— Begin RAW DATA —

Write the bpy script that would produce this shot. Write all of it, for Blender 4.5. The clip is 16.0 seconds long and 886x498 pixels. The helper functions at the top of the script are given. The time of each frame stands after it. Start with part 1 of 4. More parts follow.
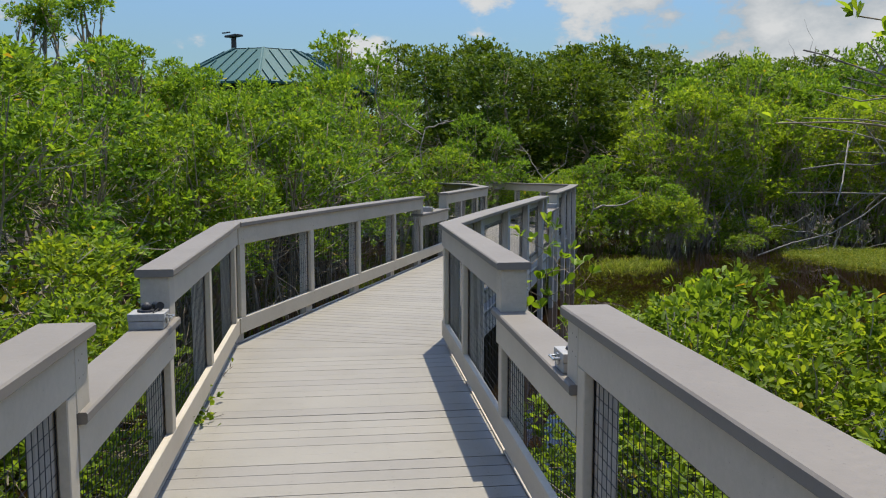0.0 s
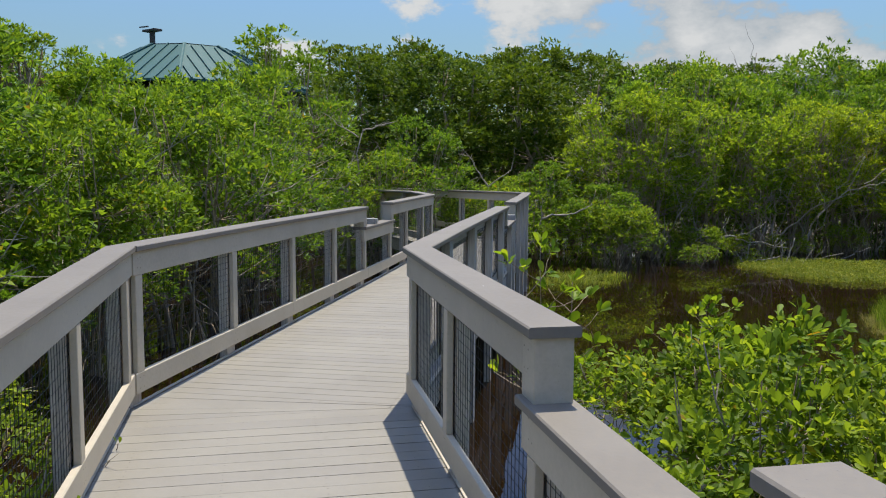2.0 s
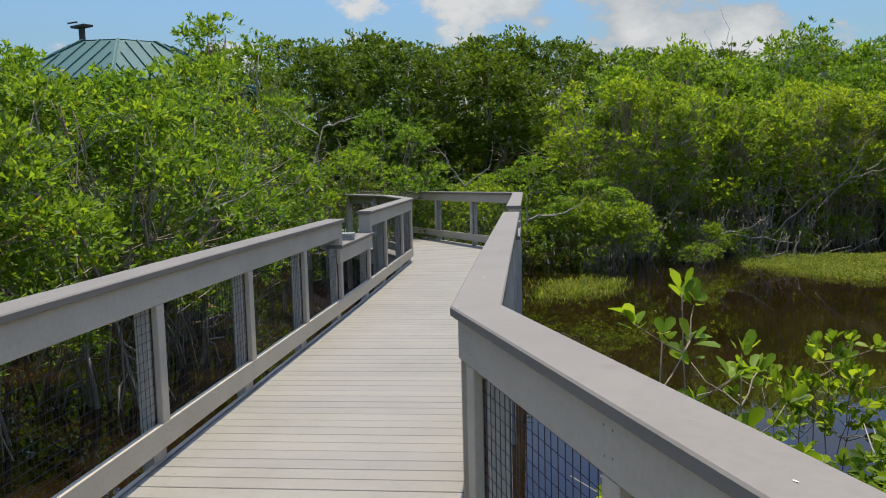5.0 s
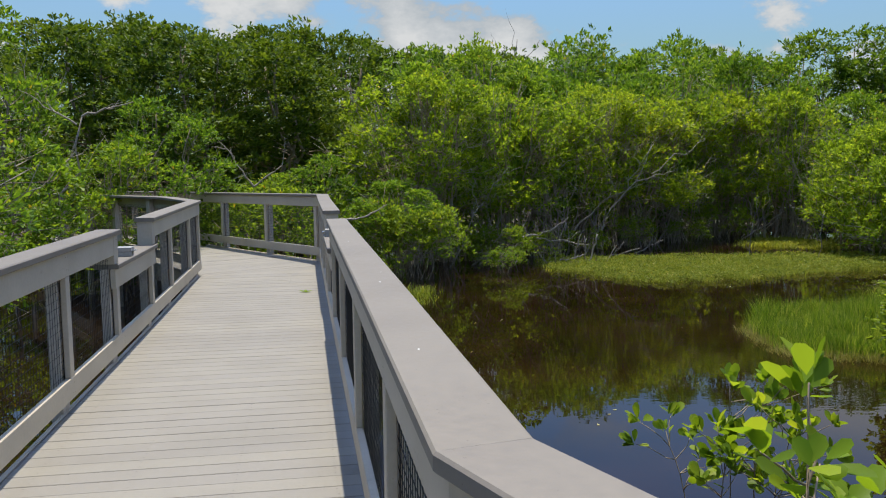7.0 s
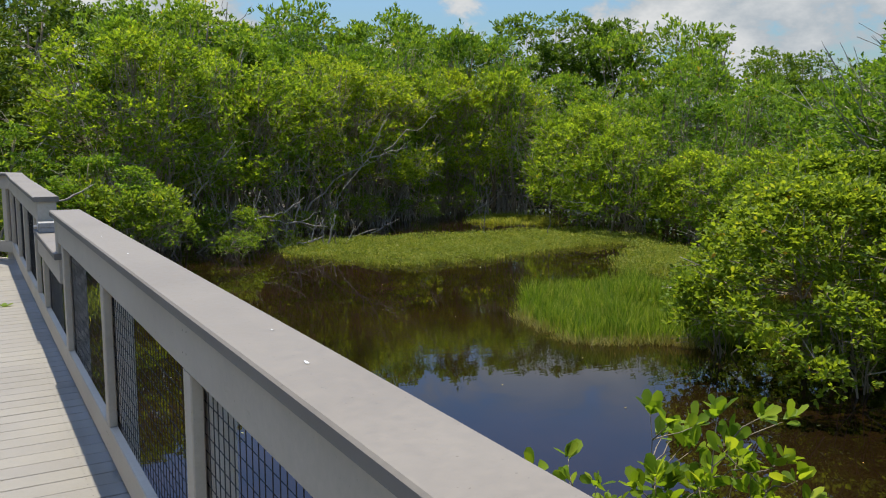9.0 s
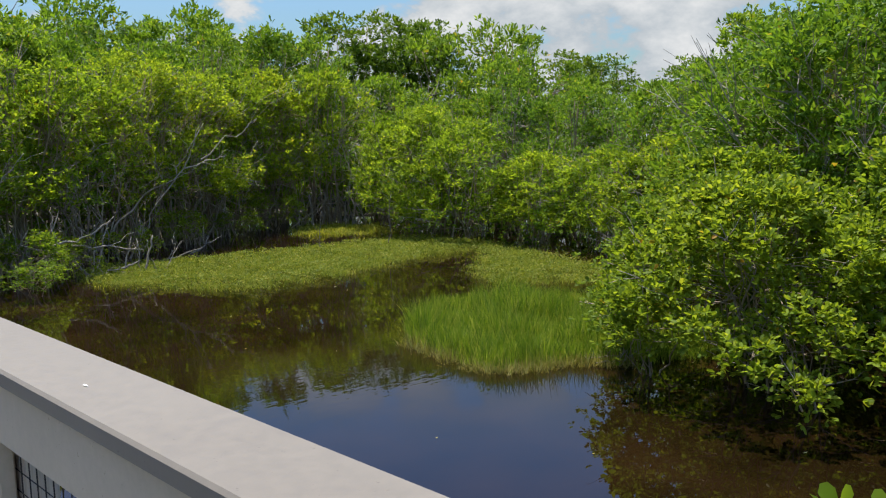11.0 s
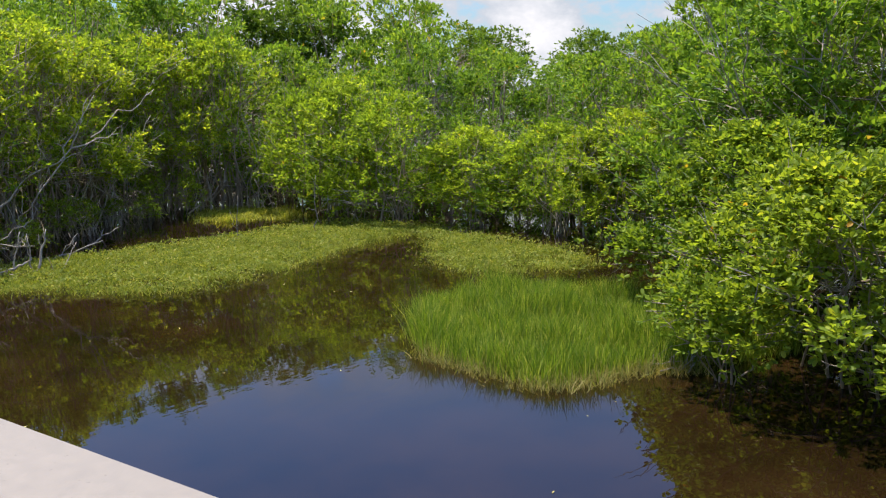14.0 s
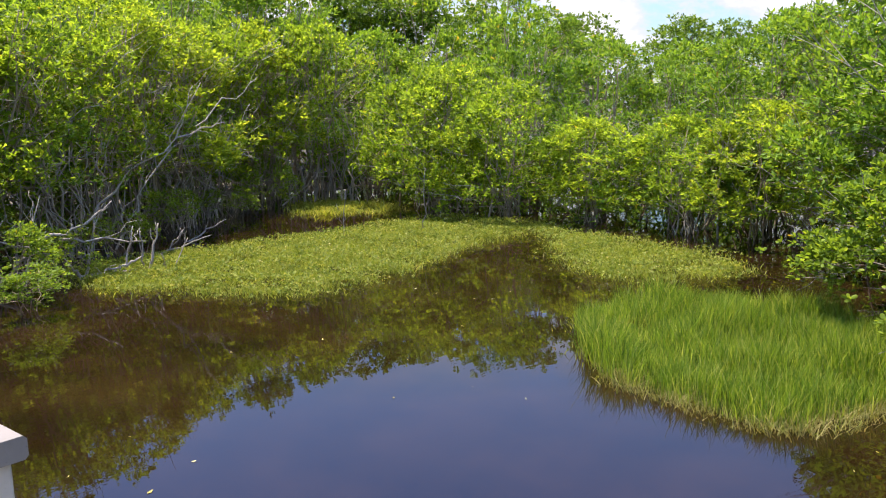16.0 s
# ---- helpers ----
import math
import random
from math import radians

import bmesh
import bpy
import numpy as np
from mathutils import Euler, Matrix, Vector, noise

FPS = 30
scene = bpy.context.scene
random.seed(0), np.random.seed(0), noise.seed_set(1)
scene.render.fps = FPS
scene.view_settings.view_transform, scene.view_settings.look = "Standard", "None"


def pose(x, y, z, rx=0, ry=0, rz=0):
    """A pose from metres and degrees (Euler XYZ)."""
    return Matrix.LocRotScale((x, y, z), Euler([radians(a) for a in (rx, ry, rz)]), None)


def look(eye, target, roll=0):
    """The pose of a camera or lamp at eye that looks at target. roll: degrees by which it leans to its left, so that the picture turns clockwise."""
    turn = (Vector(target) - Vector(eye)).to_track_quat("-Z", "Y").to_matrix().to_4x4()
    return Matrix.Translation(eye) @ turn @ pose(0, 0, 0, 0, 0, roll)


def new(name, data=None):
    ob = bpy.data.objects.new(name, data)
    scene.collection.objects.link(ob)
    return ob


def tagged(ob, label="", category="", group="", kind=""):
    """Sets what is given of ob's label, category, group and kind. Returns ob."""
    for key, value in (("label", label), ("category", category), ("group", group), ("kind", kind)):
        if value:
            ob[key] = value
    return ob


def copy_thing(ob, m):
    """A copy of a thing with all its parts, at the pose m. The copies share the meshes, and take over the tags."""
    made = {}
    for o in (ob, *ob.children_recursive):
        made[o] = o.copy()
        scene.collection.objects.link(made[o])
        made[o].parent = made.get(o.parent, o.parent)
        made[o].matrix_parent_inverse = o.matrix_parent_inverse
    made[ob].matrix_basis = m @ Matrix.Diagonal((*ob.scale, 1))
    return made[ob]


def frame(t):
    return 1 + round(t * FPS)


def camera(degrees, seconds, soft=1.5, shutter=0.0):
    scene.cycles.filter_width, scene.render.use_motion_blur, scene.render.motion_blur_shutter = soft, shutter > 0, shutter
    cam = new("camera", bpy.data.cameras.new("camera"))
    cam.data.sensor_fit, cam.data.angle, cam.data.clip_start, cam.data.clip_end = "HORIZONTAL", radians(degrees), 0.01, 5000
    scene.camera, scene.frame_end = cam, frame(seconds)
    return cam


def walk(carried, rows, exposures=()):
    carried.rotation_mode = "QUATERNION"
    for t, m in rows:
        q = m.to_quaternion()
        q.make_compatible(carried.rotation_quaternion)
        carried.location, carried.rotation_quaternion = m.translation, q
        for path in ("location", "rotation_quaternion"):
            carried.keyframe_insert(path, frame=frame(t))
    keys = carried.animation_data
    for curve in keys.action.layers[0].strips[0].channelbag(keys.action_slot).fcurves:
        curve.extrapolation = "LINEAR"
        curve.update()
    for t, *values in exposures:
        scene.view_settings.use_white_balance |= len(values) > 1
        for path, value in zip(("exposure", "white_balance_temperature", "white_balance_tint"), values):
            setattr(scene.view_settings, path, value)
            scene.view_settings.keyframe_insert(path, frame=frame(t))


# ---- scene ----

— End RAW DATA —

> [OBJECTIVE]:
Emit the lines of the material exactly, from its first line to the line containing "shutter > 0, shutter", inclusive; leave every picture out.

> [RESULT OF THE TASK]:
Write the bpy script that would produce this shot. Write all of it, for Blender 4.5. The clip is 16.0 seconds long and 886x498 pixels. The helper functions at the top of the script are given. The time of each frame stands after it. Start with part 1 of 4. More parts follow.
0.0 s
2.0 s
5.0 s
7.0 s
9.0 s
11.0 s
14.0 s
16.0 s
# ---- helpers ----
import math
import random
from math import radians

import bmesh
import bpy
import numpy as np
from mathutils import Euler, Matrix, Vector, noise

FPS = 30
scene = bpy.context.scene
random.seed(0), np.random.seed(0), noise.seed_set(1)
scene.render.fps = FPS
scene.view_settings.view_transform, scene.view_settings.look = "Standard", "None"


def pose(x, y, z, rx=0, ry=0, rz=0):
    """A pose from metres and degrees (Euler XYZ)."""
    return Matrix.LocRotScale((x, y, z), Euler([radians(a) for a in (rx, ry, rz)]), None)


def look(eye, target, roll=0):
    """The pose of a camera or lamp at eye that looks at target. roll: degrees by which it leans to its left, so that the picture turns clockwise."""
    turn = (Vector(target) - Vector(eye)).to_track_quat("-Z", "Y").to_matrix().to_4x4()
    return Matrix.Translation(eye) @ turn @ pose(0, 0, 0, 0, 0, roll)


def new(name, data=None):
    ob = bpy.data.objects.new(name, data)
    scene.collection.objects.link(ob)
    return ob


def tagged(ob, label="", category="", group="", kind=""):
    """Sets what is given of ob's label, category, group and kind. Returns ob."""
    for key, value in (("label", label), ("category", category), ("group", group), ("kind", kind)):
        if value:
            ob[key] = value
    return ob


def copy_thing(ob, m):
    """A copy of a thing with all its parts, at the pose m. The copies share the meshes, and take over the tags."""
    made = {}
    for o in (ob, *ob.children_recursive):
        made[o] = o.copy()
        scene.collection.objects.link(made[o])
        made[o].parent = made.get(o.parent, o.parent)
        made[o].matrix_parent_inverse = o.matrix_parent_inverse
    made[ob].matrix_basis = m @ Matrix.Diagonal((*ob.scale, 1))
    return made[ob]


def frame(t):
    return 1 + round(t * FPS)


def camera(degrees, seconds, soft=1.5, shutter=0.0):
    scene.cycles.filter_width, scene.render.use_motion_blur, scene.render.motion_blur_shutter = soft, shutter > 0, shutter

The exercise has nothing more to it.